Thursday, March 26, 2009

Washer/Drier Combos

*Why* don't people sell washers and driers as one unit? Not one unit for washing, one unit for drying, stacked on top of each other, but one unit the size of one that does both?

That would *so* save resources, to say nothing of money and space.

It's not that difficult. You just need a mechanism for pumping hot air into that drum that is impervious to the water when it's washing.

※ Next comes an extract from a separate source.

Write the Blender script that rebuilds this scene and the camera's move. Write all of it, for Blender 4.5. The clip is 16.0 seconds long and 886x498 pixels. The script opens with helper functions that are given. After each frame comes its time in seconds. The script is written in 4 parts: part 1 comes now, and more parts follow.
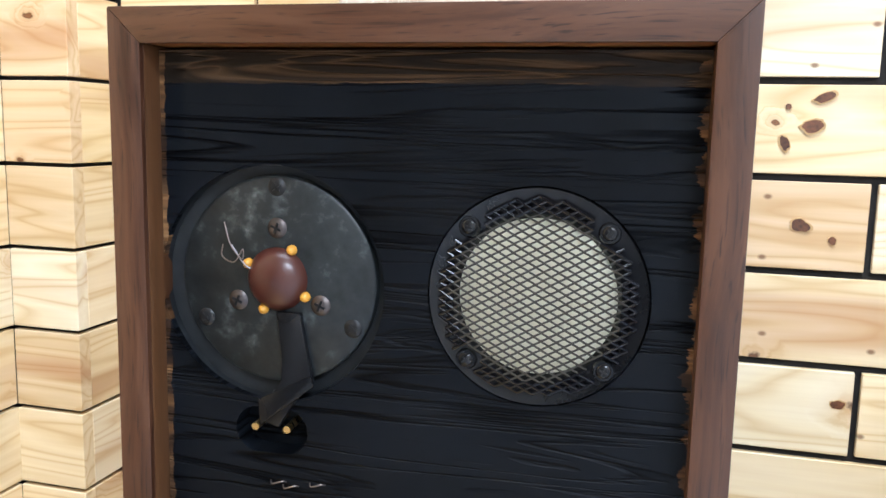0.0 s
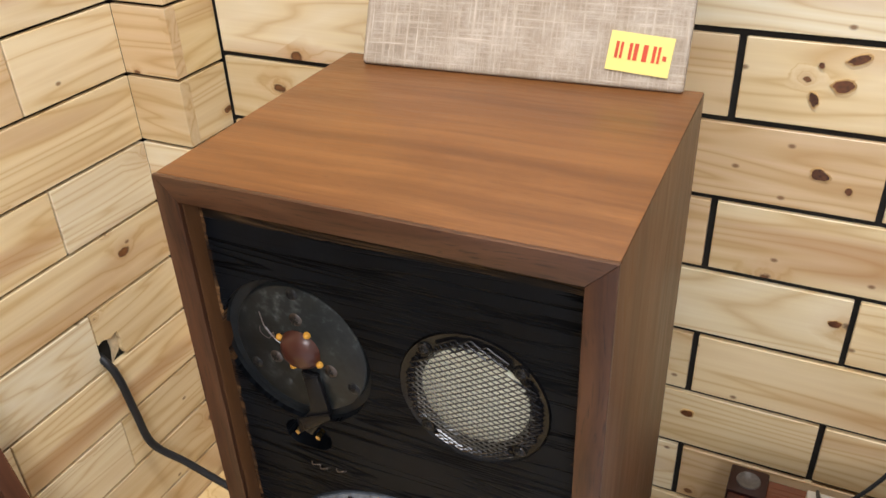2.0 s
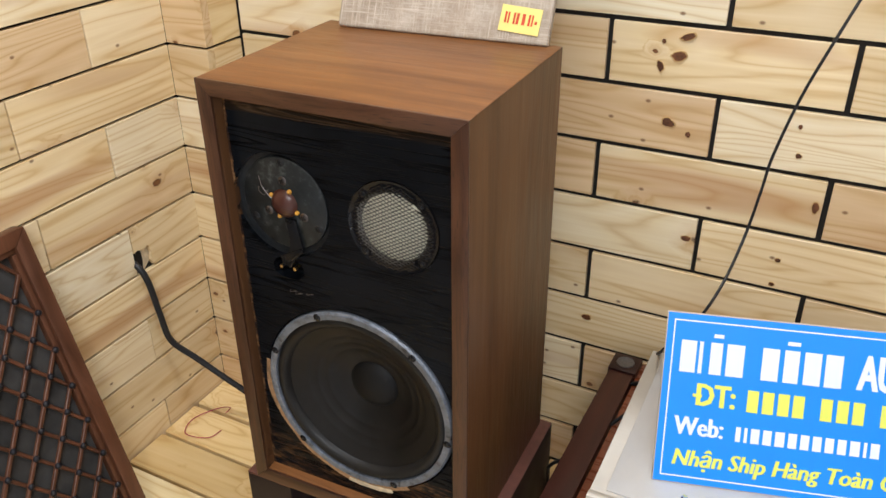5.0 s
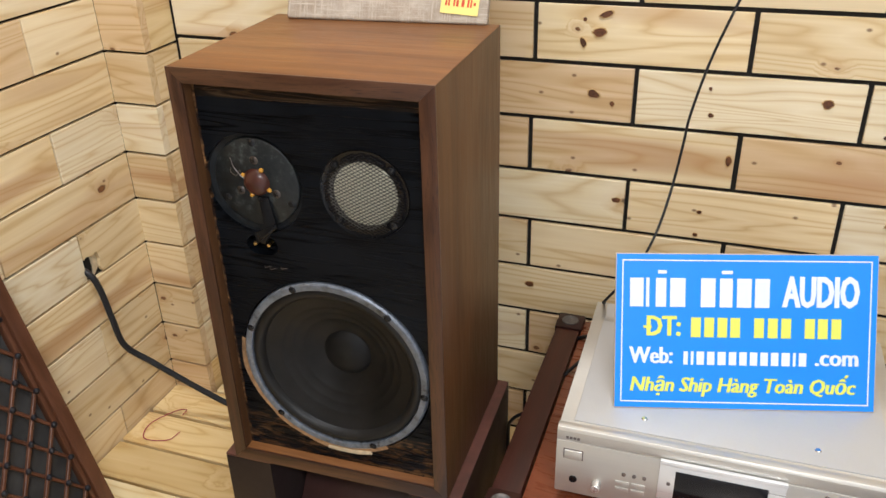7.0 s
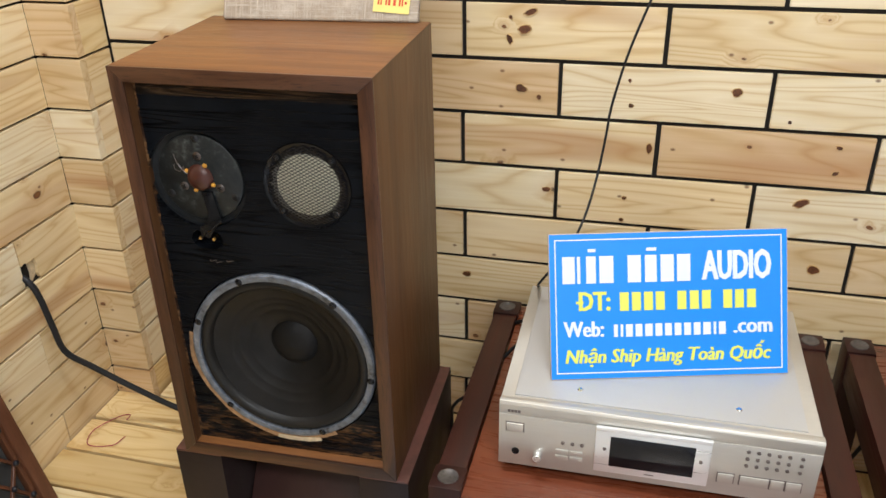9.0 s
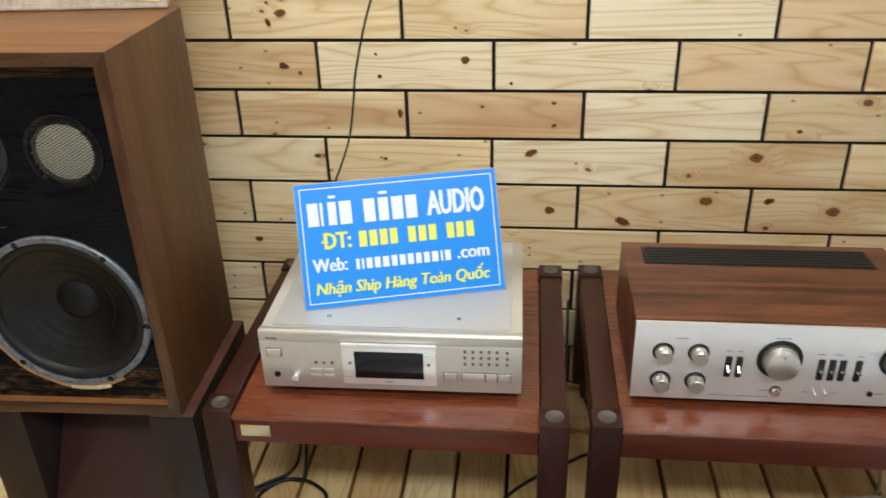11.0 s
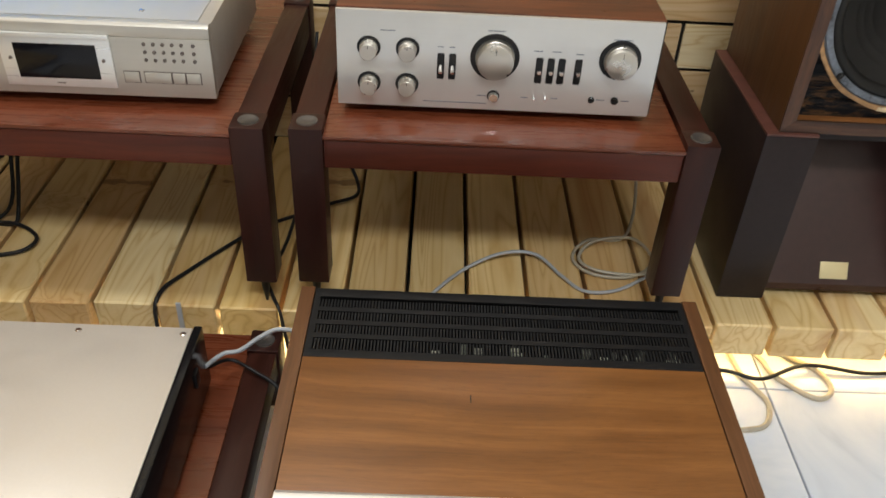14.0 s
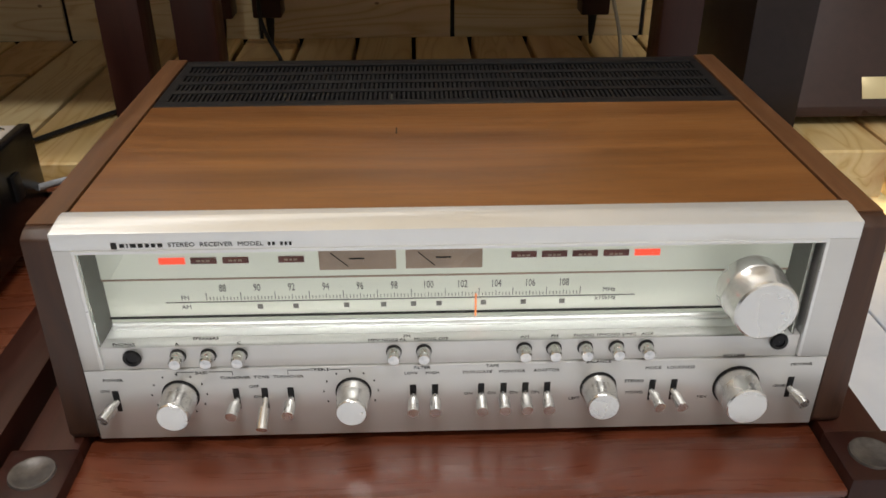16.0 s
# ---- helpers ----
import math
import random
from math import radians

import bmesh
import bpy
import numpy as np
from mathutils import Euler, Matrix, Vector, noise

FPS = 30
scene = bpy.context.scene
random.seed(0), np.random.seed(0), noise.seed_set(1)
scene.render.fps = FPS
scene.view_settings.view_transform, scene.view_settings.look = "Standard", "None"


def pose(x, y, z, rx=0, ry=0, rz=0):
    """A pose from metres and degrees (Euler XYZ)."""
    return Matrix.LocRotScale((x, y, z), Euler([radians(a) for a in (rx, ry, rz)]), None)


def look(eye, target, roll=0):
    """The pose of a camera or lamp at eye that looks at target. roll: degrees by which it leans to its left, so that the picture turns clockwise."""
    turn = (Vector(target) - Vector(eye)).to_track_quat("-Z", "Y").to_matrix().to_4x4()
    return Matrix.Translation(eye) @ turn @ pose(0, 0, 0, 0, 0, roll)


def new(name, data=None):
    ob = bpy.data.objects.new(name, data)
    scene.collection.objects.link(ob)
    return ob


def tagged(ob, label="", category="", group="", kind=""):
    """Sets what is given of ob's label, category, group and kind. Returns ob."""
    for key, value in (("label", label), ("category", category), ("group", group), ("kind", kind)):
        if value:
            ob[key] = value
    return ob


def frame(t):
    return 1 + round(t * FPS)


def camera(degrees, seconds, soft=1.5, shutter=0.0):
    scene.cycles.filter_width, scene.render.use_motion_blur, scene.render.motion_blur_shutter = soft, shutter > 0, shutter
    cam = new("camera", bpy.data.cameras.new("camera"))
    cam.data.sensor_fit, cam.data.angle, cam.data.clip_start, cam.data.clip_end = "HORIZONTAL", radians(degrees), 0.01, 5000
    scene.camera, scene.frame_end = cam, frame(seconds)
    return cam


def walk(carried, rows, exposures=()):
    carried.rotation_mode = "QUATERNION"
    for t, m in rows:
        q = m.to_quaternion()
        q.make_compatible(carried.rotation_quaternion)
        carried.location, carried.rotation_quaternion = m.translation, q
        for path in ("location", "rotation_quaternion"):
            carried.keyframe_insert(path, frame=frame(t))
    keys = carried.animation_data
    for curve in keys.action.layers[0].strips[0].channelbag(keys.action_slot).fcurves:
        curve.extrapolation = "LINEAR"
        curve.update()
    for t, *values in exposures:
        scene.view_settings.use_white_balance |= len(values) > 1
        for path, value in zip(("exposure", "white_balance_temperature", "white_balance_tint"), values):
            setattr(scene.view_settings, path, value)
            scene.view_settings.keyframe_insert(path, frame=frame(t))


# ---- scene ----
cam = camera(56.1, 16.0, shutter=0.3)
PATH = [
    (0, (0.096, 0.125, 0.936), (-0.415, 2.038, 0.650), 1.3),
    (0.5, (0.132, 0.112, 0.936), (-0.498, 1.988, 0.644), 1.0),
    (1, (0.167, 0.145, 1.014), (-0.599, 1.926, 0.522), -0.7),
    (1.5, (0.191, 0.157, 1.170), (-0.592, 1.771, 0.286), -2.9),
    (2, (0.227, 0.141, 1.262), (-0.547, 1.662, 0.219), -2.5),
    (2.5, (0.263, 0.077, 1.299), (-0.510, 1.583, 0.234), -1.8),
    (3, (0.303, -0.017, 1.318), (-0.449, 1.517, 0.278), -2.1),
    (3.5, (0.361, -0.074, 1.330), (-0.393, 1.476, 0.315), -1.3),
    (4, (0.451, -0.106, 1.318), (-0.360, 1.425, 0.319), -0.7),
    (6.5, (0.476, -0.253, 1.276), (-0.222, 1.368, 0.335), -1.7),
    (7, (0.442, -0.289, 1.273), (-0.159, 1.368, 0.328), -1.6),
    (7.5, (0.434, -0.310, 1.272), (-0.115, 1.371, 0.338), -1.6),
    (8, (0.435, -0.320, 1.264), (-0.079, 1.375, 0.336), -2.0),
    (10.3, (0.617, -0.457, 1.281), (0.280, 1.288, 0.364), -1.1),
    (10.5, (0.662, -0.483, 1.273), (0.353, 1.270, 0.361), -1.5),
    (11, (0.708, -0.518, 1.274), (0.509, 1.242, 0.345), -1.6),
    (11.5, (0.755, -0.557, 1.261), (0.745, 1.188, 0.282), -1.8),
    (12, (0.798, -0.583, 1.215), (0.962, 1.097, 0.142), -0.1),
    (12.5, (0.913, -0.612, 1.165), (1.020, 1.031, 0.030), 2.5),
    (13, (0.987, -0.588, 1.091), (1.035, 1.023, -0.093), 3.6),
    (13.5, (0.989, -0.545, 1.044), (1.071, 1.058, -0.148), 4.0),
    (14, (1.011, -0.510, 1.004), (1.049, 1.087, -0.199), 3.2),
    (14.5, (1.044, -0.468, 0.845), (0.991, 1.132, -0.353), 1.6),
    (15, (1.075, -0.468, 0.673), (1.009, 1.177, -0.463), 0.4),
    (15.5, (1.088, -0.460, 0.565), (1.068, 1.260, -0.456), -0.3),
    (16, (1.086, -0.450, 0.521), (1.140, 1.292, -0.461), -0.1),
]
EXPOSURES = [(0.0, 1.1, 5350, 11), (0.5, 1.0, 5450, 11), (1.0, 0.68, 5850, 13), (1.5, 0.5, 6200, 15), (2.0, 0.32, 6300, 15), (2.6, 0.5, 6250, 16), (3.0, 0.48, 6250, 16), (3.5, 0.36, 6280, 16), (4.5, 0.26, 6200, 14), (8.0, 0.27, 6200, 13), (10.5, 0.18, 6280, 9), (12.0, 0.03, 6350, 8), (13.0, -0.1, 6500, 9), (14.5, -0.08, 6550, 10), (15.2, -0.08, 6650, 12), (15.7, -0.25, 6750, 13), (16.0, -0.36, 6800, 13)]
walk(cam, [(t, look(eye, target, roll)) for t, eye, target, roll in PATH], EXPOSURES)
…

Here are some ways to do that:

(this is the style of washing machine that opens from the side.)
have two layers of drum. washing machines must have this anyway so that all the water can escape out the holes and be captured by the larger drum during the spin cycle.
Have a tube that delivers hot air come up and back down right over the top of the inner drum. hot air can push in through the holes in the drum. this can be optimized by making very loong (but thin) holes at that distance around the whole cylinder. the tube can have a valve on the end of it, which for simplicity's sake automatically opens whenever hot air coming out pushes it open; when it's closed it's water-tight. that way no water will get into the tube.
have this tube come into a back part that doesn't spin (like with a dryer), but right near the top. equal anti-water advantage, no inner drum to block it. as the back part would be part of the outer drum, the inner drum is free to turn without having a back to it. just put the inner drum pretty close to the back so clothes don't fall through.
for the outgoing air, just have a large intake portal in the top of the larger drum. water shouldn't get that high, but if it does, the whole passage from there to the outside can be water-compatible, so it would just end up coming out the outside vent. we don't really want water constantly splashing into it and drizzling out, though, so have that passageway go a few inches up over the top of the drum, before it goes back down. or, just put something under it like what goes over chimneys to keep the water out.
just have an electrically opened/closed flap for the outtake passage that's relatively water-tight.
this could also apply to the hot air opening, of course.
btw, the hot air pipe should also go up a little after the drum before coming back down, in case the valve fails so water doesn't splash into it.
don't worry about water overflowing into it because there can be protections for that
1) electronic sensing to stop water from filling if it overflows
2) a drain near the top of the drum, just like in a bathroom sink. the drain leads into the pipe that drains used wash water.
You don't really need a flap for the air outtake vent because it can be put above the level of the overflow drain and then also rise further up before it goes back down. the same pretty much applies to the hot air input passageway.
although you don't really want your outtake vent getting the hot air back that was just put in there because it's next to the hot air input. so you could
1) have the hot air input deflect the hot air to the right or the left like a jet--the same direction the clothes spin in, and have the air outtake vent receive air from the opposite direction
2) have the hot air input in the back of the drum and the hot air outtake vent near the front (by the door). also should try 1) in conjunction with this.

that sounded complex, it's all really very simple.

now you can program the washing/drying cycle as one sequence, controllable from one single interface.
-clothes don't get left in the washer undried
-users don't have to take the clothes out of one drum and put them into another
-obviously, saves double the space, money, resources, manufacturing pollution, transportation pollution, time and effort.